A display apparatus (10) according to any one of claims 1 to 3, wherein the fourth distance (d4) is the same as the second distance (d2).
A display apparatus (10) according to any one of claims 1 to 4, wherein, when viewed in a plan view of the substrate (SUB), the first side end (PWSE1) comprises a portion having an uneven shape.
A display apparatus (10) according to any one of claims 1 to 5, wherein, when viewed in a plan view of the substrate (SUB), the second side end (PWSE2) comprises a portion having an uneven shape.
A display apparatus (10) according to any one of claims 1 to 6, wherein the first connection wires (CW1) and the wire (PW) are arranged on the same layer.
A display apparatus (10) according to any one of claims 1 to 7, wherein the wire (PW) comprises a three-layer structure, optionally wherein strengths of a lowermost layer (PW3) and an uppermost layer (PW1) of the wire (PW) are each greater than a strength of an intermediate layer (PW2) of the wire (PW).

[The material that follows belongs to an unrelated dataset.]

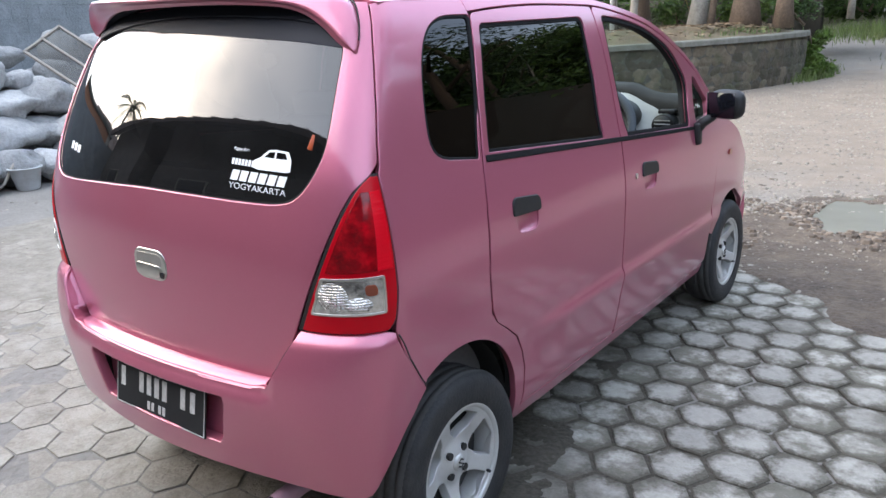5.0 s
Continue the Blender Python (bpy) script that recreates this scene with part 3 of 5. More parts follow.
for sgn, surf in ((1, body), (-1, left_body)):
    fl = sgn < 0
    sheet("lamp_gasket", surf, lamp_outline(0.0030, 0.800, 1.155), [], M_BLACK, car, thick=0.012, off=0.0015, h=0.02, lip=0.001, flip=fl, label="black rubber gasket round the tail lamp")
    lamp = sheet("tail_lamp", surf, lamp_outline(0.010, 0.802, 1.148), [], M_LAMPRED, car, thick=0.03, off=0.004, h=0.015, lip=0.005, flip=fl, label="red tail lamp with clear lower reflector")
    zz = np.linspace(0.945, 1.118, 12)
    inner = [(u + 0.026, z) for u, z in ux([(float(LAMP_IN(z)), float(z)) for z in zz])]
    split = uy([(-0.318 + 0.020 * (float(z) - 0.945) / 0.17, float(z)) for z in zz])
    outer = [(u - 0.014, z) for u, z in uy([(float(LAMP_OUT(z)), float(z)) for z in zz])]
    k = next(i for i in range(12) if inner[i][0] > split[i][0] - 0.004) if any(inner[i][0] > split[i][0] - 0.004 for i in range(12)) else 12
    sheet("brake_lens", surf, inner[:k] + split[:k][::-1], [], M_LAMPDARK, lamp, thick=0.003, off=0.006, h=0.010, lip=0.001, flip=fl, label="dark red faceted brake lens")
    sheet("ribbed_lens", ribbed(surf), [(u + 0.002, z) for u, z in split[: k]] + [(u + 0.002, z) for u, z in inner[k:]] + outer[::-1], [], M_LAMPBRIGHT, lamp, thick=0.003, off=0.0055, h=0.0032, lip=0.001, flip=fl, label="bright red ribbed outer lens")
    zc = np.linspace(0.848, 0.928, 6)
    ck = [(u + 0.025, z) for u, z in ux([(float(LAMP_IN(z)), float(z)) for z in zc])]
    co = uy([(-0.308, 0.928), (-0.312, 0.848)])
    box = rounded(ck + co, 0.006)
    sheet("lens_rim", surf, [(u + (0.004 if u > 0.62 else -0.004), z + (0.004 if z > 0.89 else -0.004)) for u, z in box], [box], M_CHROME, lamp, thick=0.003, off=0.0068, h=0.01, lip=0.001, flip=fl, label="pale rim of the clear lens")
    um = 0.5 * (ck[2][0] + co[0][0])
    sheet("reversing_lens", surf, rounded([(ck[0][0], 0.848), (um - 0.0006, 0.848), (um - 0.0006, 0.928), (ck[-1][0], 0.928)], 0.006), [], M_LENSDARK, lamp, thick=0.003, off=0.0058, h=0.012, lip=0.001, flip=fl, label="clear reversing lens over a silvered reflector")
    sheet("indicator_lens", surf, rounded([(um, 0.848), (co[1][0], 0.848), (co[0][0], 0.928), (um, 0.928)], 0.006), [], M_LENSDARK, lamp, thick=0.003, off=0.0056, h=0.012, lip=0.001, flip=fl, label="clear indicator lens over a silvered reflector")
    wide = co[1][0] - ck[0][0]
    for cu, cz, ru, rz in ((ck[0][0] + 0.29 * wide, 0.889, 0.20 * wide, 0.033), (ck[0][0] + 0.62 * wide, 0.869, 0.20 * wide, 0.016)):
        def bowl(u, z, cu=cu, cz=cz, ru=ru, rz=rz, surf=surf, sgn=sgn):
            u, z = np.broadcast_arrays(np.asarray(u, float), np.asarray(z, float))
            p = surf(u, z)
            k = np.clip(1 - ((u - cu) / ru) ** 2 - ((z - cz) / rz) ** 2, 0, 1)
            return p + np.array([sgn * 0.7, -0.7, 0.0]) * (0.007 * k)[..., None]

        ring = [(cu + ru * math.cos(a), cz + rz * math.sin(a)) for a in np.linspace(0, 6.2832, 25)[:-1]]
        sheet("reflector_bowl", bowl, ring, [], M_FACET, lamp, thick=0.002, off=0.0062, h=0.006, lip=0.0005, flip=fl, label="bright faceted reflector bowl")
    uc = um + 0.55 * (co[0][0] - um)
    sheet("indicator_bulb", surf, rounded([(uc - 0.014, 0.890), (uc + 0.018, 0.890), (uc + 0.018, 0.914), (uc - 0.014, 0.914)], 0.010), [], M_AMBER, lamp, thick=0.003, off=0.0072, h=0.008, lip=0.001, flip=fl, label="dull amber bulb behind the clear lens")


# wheels
def lathe(name, profile, material, parent, sides=48, label="", tread=9.0):
    """A ring turned about the x axis from (radius, x) points, closed."""
    k = len(profile)
    def f(i, j):
        r, x = profile[j % k]
        # cross grooves of the tread
        a = 6.28318 * (i + (40 * abs(x) if r > tread else 0)) / sides
        if r > tread and i % 2 == 0:
            r -= 0.0032
        return (x, r * math.cos(a), r * math.sin(a))

    bm = grid_bm(sides, k + 1, f, close_u=True)
    bmesh.ops.remove_doubles(bm, verts=bm.verts, dist=1e-6)
    bmesh.ops.recalc_face_normals(bm, faces=bm.faces)
    return part(name, bm, material, parent, label)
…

A display apparatus (10) according to claim 8, wherein an area of an intermediate layer (PW2) of the wire (PW) is smaller than that of an uppermost layer (PW1) of the wire (PW) when viewed in a plan view of the substrate (SUB).
A display apparatus (10) according to any one of claims 1 to 9,
wherein the display elements (170) comprise pixel electrodes (171) and an opposite electrode (173) arranged over the pixel electrodes (171) and corresponding to the pixel electrodes (171), and

wherein the wire (PW) is an electrode power supply line electrically coupled to the opposite electrode (173).
A display apparatus (10) according to any one of claims 1 to 10, further comprising pixel circuits arranged in the display area and electrically coupled to the display elements (170),
wherein the wire (PW) is a power supply line electrically coupled to the pixel circuits.
A display apparatus (10) according to any one of claims 1 to 11, further comprising sensor wires (TL1, TL2, RL) configured to electrically connect the sensor electrode layer (SENL) to the first connection wires (CW1), optionally wherein the sensor wires (TL1, TL2, RL) are electrically coupled to ends of the first connection wires (CW1) facing the display area.